6. Thus, the short question for consideration is whether the Appellate Tribunal has the jurisdiction to exempt the person, preferring an appeal under Section 18 of the Act from making any pre-deposit in terms of the said provision?
7. Section 18, which provides for appeal to the Appellate Tribunal, reads as under:
’18. Appeal to Appellate Tribunal.–(1) Any person aggrieved, by any order made by the Debts Recovery Tribunal under section 17, may prefer an appeal along with such fee, as may be prescribed to an Appellate Tribunal within thirty days from the date of receipt of the order of Debts Recovery Tribunal.
Provided that different fees may be prescribed for filing an appeal by the borrower or by the person other than the borrower:
Provided further that no appeal shall be entertained unless the borrower has deposited with the Appellate Tribunal fifty per cent of the amount of debt due from him, as claimed by the secured creditors or determined by the Debts Recovery Tribunal, whichever is less:
Provided also that the Appellate Tribunal may, for the reasons to be recorded in writing, reduce the amount to not less than twenty-five per cent of debt referred to in the second proviso.
(2) ….. ….. ….. ….. ….. ….. ….. …. …’
8. Section 18(1) of the Act confers a statutory right on a person aggrieved by any order made by the Debts Recovery Tribunal under Section 17 of the Act to prefer an appeal to the Appellate Tribunal. However, the right conferred under Section 18(1) is subject to the condition laid down in the second proviso thereto. The second proviso postulates that no appeal shall be entertained unless the borrower has deposited with the Appellate Tribunal fifty per cent of the amount of debt due from him, as claimed by the secured creditors or determined by the Debts Recovery Tribunal, whichever is less. However, under the third proviso to the sub-section, the Appellate Tribunal has the power to reduce the amount, for the reasons to be recorded in writing, to not less than twenty-five per cent of the debt, referred to in the second proviso. Thus, there is an absolute bar to entertainment of an appeal under Section 18 of the Act unless the condition precedent, as stipulated, is fulfilled. Unless the borrower makes, with the Appellate Tribunal, a pre-deposit of fifty per cent of the debt due from him or determined, an appeal under the said provision cannot be entertained by the Appellate Tribunal. The language of the said proviso is clear and admits of no ambiguity. It is well-settled that when a Statute confers a right of appeal, while granting the right, the Legislature can impose conditions for the exercise of such right, so long as the conditions are not so onerous as to amount to unreasonable restrictions, rendering the right almost illusory. Bearing in mind the object of the Act, the conditions hedged in the said proviso cannot be said to be onerous. Thus, we hold that the requirement of pre-deposit under sub-section (1) of Section 18 of the Act is mandatory and there is no reason whatsoever for not giving full effect to the provisions contained in Section 18 of the Act. In that view of the matter, no court, much less the Appellate Tribunal, a creature of the Act itself, can refuse to give full effect to the provisions of the Statute. We have no hesitation in holding that deposit under the second proviso to Section 18(1) of the Act being a condition precedent for preferring an appeal under the said Section, the Appellate Tribunal had erred in law in entertaining the appeal without directing the appellant to comply with the said mandatory requirement.
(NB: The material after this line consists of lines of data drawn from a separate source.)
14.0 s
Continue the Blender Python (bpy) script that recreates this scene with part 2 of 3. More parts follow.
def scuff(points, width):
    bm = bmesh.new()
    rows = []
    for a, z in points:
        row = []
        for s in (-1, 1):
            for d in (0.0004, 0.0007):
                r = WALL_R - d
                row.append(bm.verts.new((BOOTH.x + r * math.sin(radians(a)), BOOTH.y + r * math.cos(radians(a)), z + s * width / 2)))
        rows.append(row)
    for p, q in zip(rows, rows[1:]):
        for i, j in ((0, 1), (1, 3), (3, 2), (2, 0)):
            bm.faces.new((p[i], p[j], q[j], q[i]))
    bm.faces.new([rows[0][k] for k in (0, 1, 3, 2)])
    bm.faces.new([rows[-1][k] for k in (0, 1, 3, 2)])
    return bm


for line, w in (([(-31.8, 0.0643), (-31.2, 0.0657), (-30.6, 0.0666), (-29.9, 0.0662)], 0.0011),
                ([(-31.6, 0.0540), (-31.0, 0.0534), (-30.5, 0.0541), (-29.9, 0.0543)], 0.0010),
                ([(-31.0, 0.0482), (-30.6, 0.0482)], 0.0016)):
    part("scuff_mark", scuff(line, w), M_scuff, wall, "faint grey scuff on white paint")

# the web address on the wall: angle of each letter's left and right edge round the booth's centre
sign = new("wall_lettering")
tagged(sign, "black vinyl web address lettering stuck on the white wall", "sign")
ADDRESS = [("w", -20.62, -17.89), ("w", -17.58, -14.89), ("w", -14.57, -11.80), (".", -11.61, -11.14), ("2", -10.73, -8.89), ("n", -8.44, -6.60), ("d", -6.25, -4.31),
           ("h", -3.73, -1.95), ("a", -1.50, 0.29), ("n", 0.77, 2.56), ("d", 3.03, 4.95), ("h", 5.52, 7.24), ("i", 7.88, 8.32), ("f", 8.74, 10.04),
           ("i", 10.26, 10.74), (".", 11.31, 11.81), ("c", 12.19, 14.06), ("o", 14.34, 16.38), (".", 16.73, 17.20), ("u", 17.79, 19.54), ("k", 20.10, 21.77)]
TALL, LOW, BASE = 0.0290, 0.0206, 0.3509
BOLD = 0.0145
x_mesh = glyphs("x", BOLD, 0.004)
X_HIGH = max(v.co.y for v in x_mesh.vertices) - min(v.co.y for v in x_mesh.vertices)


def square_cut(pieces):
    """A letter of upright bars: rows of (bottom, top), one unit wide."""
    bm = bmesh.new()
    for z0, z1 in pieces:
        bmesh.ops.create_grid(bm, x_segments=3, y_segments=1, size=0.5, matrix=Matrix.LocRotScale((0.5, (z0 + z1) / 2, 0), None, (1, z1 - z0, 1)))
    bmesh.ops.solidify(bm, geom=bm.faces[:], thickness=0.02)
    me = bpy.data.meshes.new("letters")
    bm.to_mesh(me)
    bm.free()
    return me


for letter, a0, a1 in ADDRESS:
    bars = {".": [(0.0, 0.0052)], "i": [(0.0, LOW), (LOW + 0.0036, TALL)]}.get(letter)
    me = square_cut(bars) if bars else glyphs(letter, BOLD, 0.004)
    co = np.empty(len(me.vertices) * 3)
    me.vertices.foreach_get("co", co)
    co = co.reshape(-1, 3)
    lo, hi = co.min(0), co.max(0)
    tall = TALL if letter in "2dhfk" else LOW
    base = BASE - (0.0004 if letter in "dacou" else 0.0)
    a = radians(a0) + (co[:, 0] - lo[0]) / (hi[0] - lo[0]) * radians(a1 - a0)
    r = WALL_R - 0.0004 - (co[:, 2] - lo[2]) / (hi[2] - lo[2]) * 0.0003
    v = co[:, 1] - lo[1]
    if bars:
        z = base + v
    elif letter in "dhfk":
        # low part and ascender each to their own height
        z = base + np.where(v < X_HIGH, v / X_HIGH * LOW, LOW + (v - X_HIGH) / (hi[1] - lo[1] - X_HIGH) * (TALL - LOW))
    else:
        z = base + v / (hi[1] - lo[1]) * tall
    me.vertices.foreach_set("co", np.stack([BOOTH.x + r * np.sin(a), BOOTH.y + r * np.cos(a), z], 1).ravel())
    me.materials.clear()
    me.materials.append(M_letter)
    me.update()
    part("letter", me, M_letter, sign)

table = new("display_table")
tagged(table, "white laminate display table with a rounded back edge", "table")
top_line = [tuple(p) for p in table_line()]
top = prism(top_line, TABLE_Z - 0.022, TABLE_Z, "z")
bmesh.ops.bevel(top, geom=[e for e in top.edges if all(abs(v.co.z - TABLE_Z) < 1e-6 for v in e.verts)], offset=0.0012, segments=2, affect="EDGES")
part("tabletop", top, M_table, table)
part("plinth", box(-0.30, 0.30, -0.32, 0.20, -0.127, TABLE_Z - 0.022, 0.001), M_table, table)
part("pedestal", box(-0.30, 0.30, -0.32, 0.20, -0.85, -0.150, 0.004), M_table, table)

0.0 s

9. The argument of learned counsel for the appellant that as the amount of debt due had not been determined by the Debts Recovery Tribunal, appeal could be entertained by the Appellate Tribunal without insisting on pre-deposit, is equally fallacious. Under the second proviso to sub-section (1) of Section 18 of the Act the amount of fifty per cent, which is required to be deposited by the borrower, is computed either with reference to the debt due from him as claimed by the secured creditors or as determined by the Debts Recovery Tribunal, whichever is less. Obviously, where the amount of debt is yet to be determined by the Debts Recovery Tribunal, the borrower, while preferring appeal, would be liable to deposit fifty per cent of the debt due from him as claimed by the secured creditors. Therefore, the condition of pre-deposit being mandatory, a complete waiver of deposit by the appellant with the Appellate Tribunal, was beyond the provisions of the Act, as is evident from the second and third proviso to the said Section. At best, the Appellate Tribunal could have, after recording the reasons, reduced the amount of deposit of fifty per cent to an amount not less than twenty five per cent of the debt referred to in the second proviso. We are convinced that the order of the Appellate Tribunal, entertaining appellant’s appeal without insisting on pre-deposit was clearly unsustainable and, therefore, the decision of the High Court in setting aside the same cannot be flawed.
10. It is stated before us that in the notice issued to the appellant under Section 13(2) of the Act, the debt due from the appellant as on 25th September, 2006 was Rs.52,42,474/-. Since in the present case Debts Recovery Tribunal had not determined the debt due, we direct that on appellant’s depositing with the Appellate Tribunal an amount of Rs.15 lakhs within a period of four weeks from today, his appeal shall be entertained and decided on merits. We direct that till the Appellate Tribunal takes a final decision in the appeal, the bank shall maintain status quo in respect of the property of which physical possession is stated to have been taken by it.
11. Needless to add that if the appellant fails to make the said deposit within the time granted, his appeal before the Appellate Tribunal shall stand dismissed and it will be open to the respondent bank to take further steps in the matter in accordance with law.
12. The appeal stands disposed of with no order as to costs.